— begin —
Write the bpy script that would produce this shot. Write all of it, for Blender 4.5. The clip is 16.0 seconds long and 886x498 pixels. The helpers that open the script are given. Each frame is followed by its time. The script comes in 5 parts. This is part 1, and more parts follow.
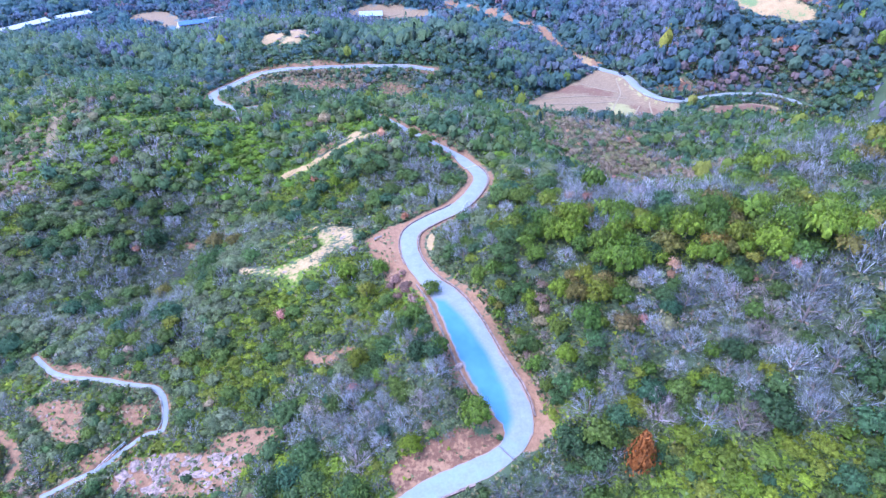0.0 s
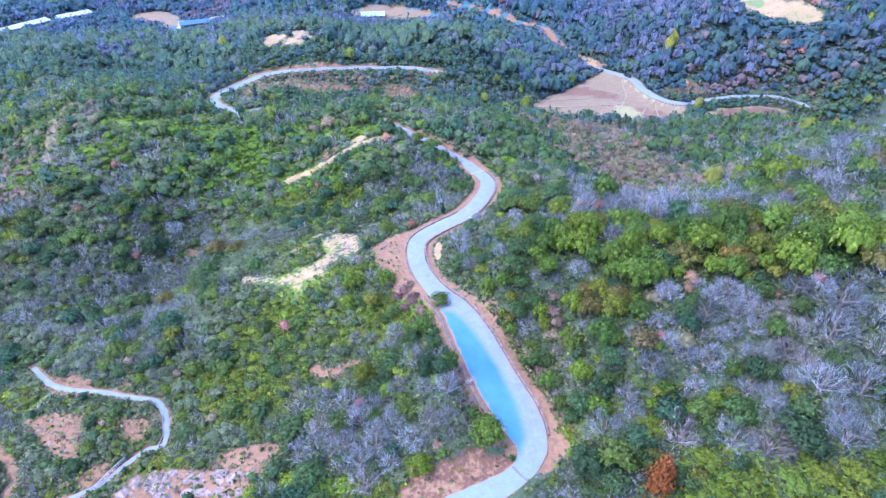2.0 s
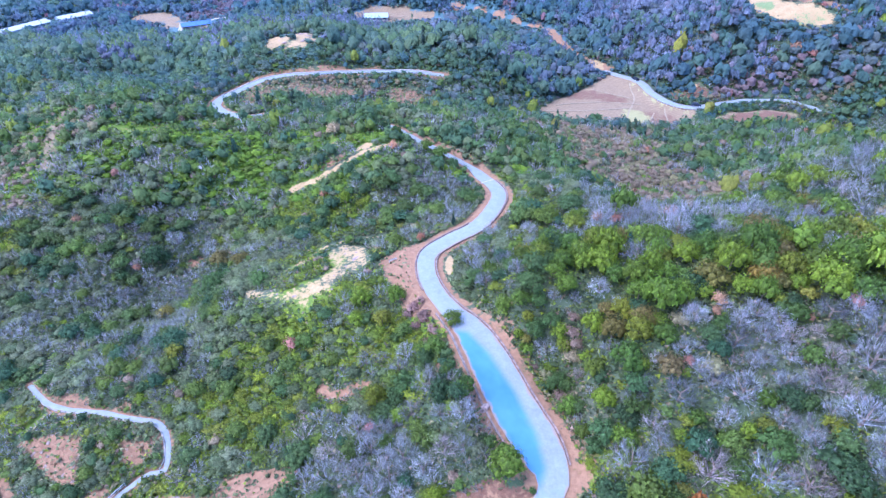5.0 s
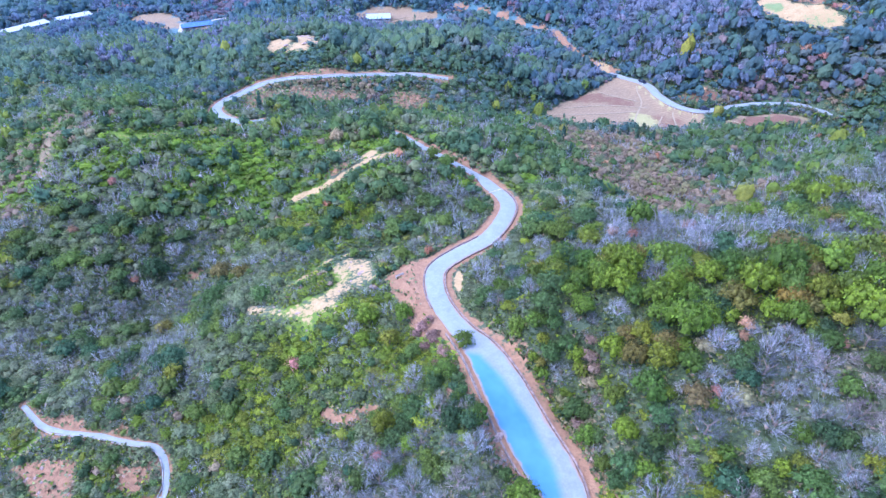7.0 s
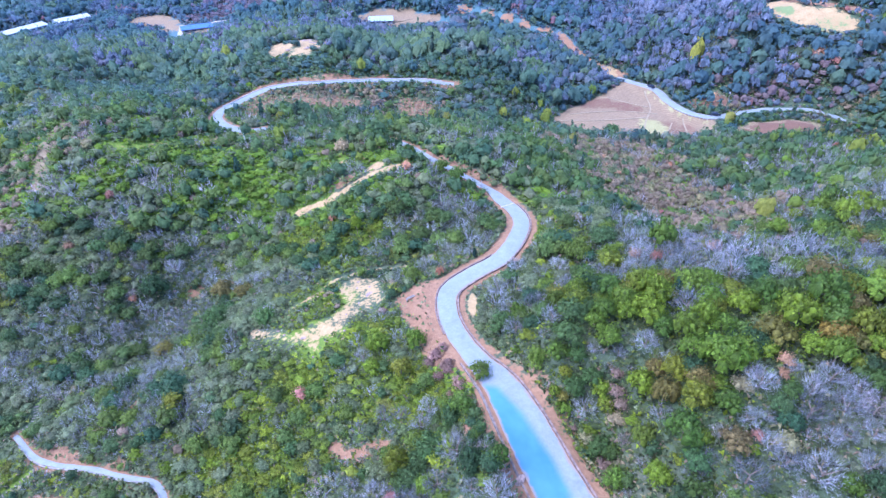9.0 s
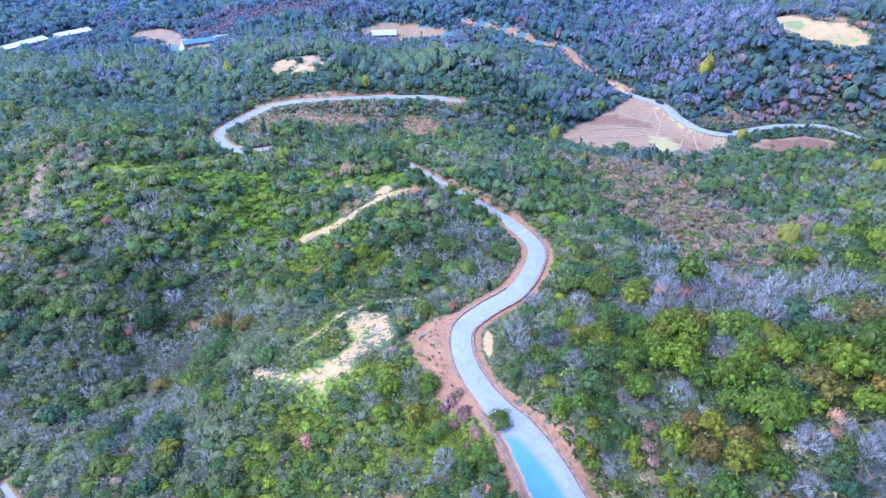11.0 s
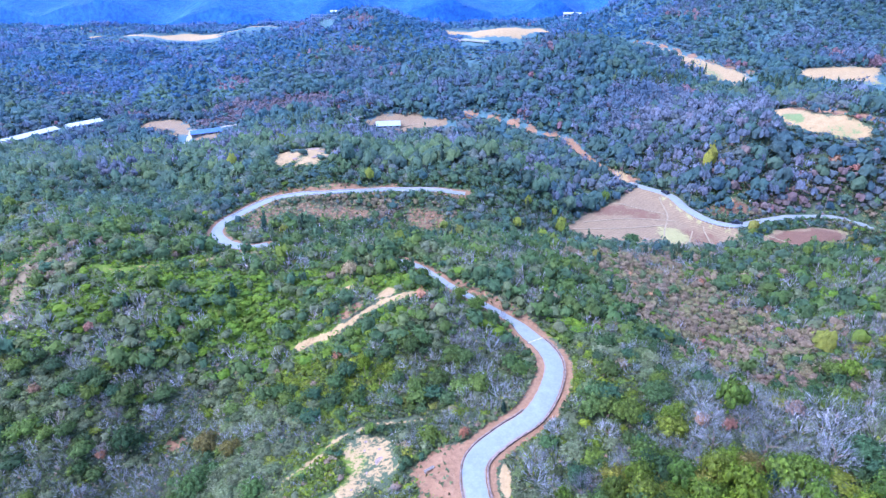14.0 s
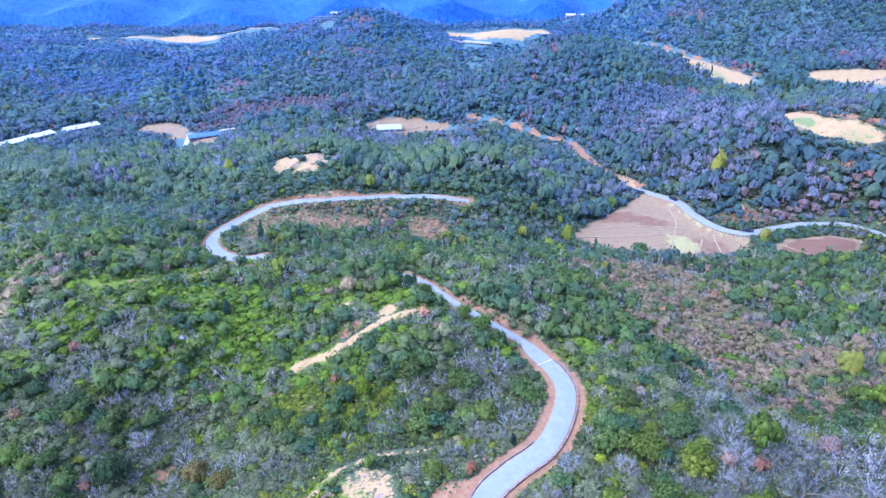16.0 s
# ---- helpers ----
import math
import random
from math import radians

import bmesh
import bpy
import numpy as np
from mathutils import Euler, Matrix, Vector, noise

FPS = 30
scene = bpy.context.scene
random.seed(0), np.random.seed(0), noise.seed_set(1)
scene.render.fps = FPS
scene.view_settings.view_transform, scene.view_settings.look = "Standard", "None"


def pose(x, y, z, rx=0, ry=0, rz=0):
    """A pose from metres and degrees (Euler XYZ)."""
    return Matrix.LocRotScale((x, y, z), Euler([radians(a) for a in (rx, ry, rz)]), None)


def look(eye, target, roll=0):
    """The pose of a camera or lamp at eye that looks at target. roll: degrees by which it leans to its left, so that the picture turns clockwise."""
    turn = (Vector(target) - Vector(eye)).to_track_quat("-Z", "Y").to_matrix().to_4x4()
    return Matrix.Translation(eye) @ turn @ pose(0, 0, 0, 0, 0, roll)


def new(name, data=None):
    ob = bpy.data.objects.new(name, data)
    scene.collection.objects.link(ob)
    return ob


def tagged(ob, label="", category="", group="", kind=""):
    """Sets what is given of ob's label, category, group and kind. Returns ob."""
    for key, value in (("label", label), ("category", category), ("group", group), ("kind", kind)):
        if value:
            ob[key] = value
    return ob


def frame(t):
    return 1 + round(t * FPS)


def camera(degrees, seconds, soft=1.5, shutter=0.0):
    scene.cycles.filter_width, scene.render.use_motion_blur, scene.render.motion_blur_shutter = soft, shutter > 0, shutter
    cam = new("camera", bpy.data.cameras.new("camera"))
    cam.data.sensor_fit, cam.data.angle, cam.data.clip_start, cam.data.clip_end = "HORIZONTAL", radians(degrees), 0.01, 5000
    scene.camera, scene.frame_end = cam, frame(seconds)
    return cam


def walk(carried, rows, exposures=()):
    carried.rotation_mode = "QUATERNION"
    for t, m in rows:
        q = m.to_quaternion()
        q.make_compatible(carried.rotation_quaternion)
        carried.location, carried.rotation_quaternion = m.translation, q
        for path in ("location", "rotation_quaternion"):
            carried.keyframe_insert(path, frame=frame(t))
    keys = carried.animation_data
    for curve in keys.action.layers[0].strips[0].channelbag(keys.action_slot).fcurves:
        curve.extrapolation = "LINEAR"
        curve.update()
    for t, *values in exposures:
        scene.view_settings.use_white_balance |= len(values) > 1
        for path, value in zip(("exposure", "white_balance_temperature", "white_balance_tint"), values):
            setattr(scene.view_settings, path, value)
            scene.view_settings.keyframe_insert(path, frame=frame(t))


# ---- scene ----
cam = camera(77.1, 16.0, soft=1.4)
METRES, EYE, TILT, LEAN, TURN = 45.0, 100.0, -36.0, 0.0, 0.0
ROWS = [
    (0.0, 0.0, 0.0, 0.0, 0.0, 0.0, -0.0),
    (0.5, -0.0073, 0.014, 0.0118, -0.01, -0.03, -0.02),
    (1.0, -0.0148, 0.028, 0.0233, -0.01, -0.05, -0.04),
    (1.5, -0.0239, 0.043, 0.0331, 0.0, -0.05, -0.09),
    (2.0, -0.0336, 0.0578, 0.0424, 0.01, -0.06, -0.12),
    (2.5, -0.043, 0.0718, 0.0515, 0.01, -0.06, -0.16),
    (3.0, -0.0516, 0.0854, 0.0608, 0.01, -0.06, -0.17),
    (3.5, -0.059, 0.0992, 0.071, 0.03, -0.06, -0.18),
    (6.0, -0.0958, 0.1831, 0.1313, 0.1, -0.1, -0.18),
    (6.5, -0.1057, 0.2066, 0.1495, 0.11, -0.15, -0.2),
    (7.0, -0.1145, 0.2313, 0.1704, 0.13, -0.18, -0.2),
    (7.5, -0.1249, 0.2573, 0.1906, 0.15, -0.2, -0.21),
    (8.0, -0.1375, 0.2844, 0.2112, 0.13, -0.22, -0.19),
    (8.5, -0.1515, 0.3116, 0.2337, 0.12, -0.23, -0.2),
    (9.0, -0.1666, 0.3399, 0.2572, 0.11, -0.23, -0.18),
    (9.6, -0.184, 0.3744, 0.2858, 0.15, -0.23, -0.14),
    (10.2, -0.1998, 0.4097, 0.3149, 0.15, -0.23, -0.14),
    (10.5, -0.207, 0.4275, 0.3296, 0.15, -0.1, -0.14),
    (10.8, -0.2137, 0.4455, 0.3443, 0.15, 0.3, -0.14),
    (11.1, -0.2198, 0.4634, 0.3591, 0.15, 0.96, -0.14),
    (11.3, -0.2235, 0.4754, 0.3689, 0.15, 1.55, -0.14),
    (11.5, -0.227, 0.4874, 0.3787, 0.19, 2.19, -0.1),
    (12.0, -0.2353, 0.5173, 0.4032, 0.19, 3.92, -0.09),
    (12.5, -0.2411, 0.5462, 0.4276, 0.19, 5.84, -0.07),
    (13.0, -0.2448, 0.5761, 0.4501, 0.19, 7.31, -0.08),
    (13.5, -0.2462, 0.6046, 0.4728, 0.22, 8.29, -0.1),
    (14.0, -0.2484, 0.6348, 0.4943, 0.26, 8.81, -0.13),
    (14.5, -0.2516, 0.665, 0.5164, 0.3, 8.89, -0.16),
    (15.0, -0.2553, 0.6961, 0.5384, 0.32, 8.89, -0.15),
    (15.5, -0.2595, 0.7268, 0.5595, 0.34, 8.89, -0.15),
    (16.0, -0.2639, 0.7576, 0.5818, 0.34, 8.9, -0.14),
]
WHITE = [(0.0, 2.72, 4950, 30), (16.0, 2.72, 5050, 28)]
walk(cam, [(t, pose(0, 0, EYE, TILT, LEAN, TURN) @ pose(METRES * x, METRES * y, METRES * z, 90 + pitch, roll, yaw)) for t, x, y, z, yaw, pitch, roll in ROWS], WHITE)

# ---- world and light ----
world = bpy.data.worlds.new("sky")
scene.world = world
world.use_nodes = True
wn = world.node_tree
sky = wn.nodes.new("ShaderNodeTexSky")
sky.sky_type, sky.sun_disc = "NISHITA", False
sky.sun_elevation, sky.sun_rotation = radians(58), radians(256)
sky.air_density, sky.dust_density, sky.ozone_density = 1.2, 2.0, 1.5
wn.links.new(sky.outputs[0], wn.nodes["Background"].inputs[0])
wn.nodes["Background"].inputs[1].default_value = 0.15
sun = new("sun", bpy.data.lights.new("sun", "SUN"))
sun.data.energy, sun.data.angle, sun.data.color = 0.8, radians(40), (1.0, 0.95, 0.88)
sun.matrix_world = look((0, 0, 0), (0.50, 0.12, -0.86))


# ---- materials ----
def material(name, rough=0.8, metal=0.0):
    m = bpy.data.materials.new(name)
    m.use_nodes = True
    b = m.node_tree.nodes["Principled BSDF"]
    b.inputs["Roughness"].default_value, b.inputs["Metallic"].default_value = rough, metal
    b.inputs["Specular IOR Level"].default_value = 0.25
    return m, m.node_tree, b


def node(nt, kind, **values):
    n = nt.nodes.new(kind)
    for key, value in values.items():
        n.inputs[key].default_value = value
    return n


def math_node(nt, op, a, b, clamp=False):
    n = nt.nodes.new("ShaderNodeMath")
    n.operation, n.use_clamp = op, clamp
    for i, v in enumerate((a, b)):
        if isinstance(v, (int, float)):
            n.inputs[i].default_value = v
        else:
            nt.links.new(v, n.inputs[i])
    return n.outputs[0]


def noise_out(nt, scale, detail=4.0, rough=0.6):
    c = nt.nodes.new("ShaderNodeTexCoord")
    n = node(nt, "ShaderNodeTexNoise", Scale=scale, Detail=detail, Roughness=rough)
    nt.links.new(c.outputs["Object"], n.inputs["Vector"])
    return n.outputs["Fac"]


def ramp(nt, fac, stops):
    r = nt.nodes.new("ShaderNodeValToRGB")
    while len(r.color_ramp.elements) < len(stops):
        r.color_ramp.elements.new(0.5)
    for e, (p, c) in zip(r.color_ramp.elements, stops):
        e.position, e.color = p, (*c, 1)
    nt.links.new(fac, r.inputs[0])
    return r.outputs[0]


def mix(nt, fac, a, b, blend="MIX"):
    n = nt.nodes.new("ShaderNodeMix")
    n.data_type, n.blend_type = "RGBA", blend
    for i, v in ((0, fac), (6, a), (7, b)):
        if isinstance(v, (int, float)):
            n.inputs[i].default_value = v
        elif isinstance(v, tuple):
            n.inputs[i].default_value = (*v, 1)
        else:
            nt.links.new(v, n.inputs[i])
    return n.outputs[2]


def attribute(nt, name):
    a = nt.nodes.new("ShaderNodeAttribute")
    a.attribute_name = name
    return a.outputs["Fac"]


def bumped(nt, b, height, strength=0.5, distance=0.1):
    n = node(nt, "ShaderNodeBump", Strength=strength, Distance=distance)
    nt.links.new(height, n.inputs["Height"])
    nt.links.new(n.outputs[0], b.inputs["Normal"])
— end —
* _Your task_
From the listing above, output exactly the run of lines that starts with the line containing "setattr(scene.view_settings, path, value)" and ends with the line containing "scene.view_settings.keyframe_insert(path, frame=frame(t))".

* _Solution below_
            setattr(scene.view_settings, path, value)
            scene.view_settings.keyframe_insert(path, frame=frame(t))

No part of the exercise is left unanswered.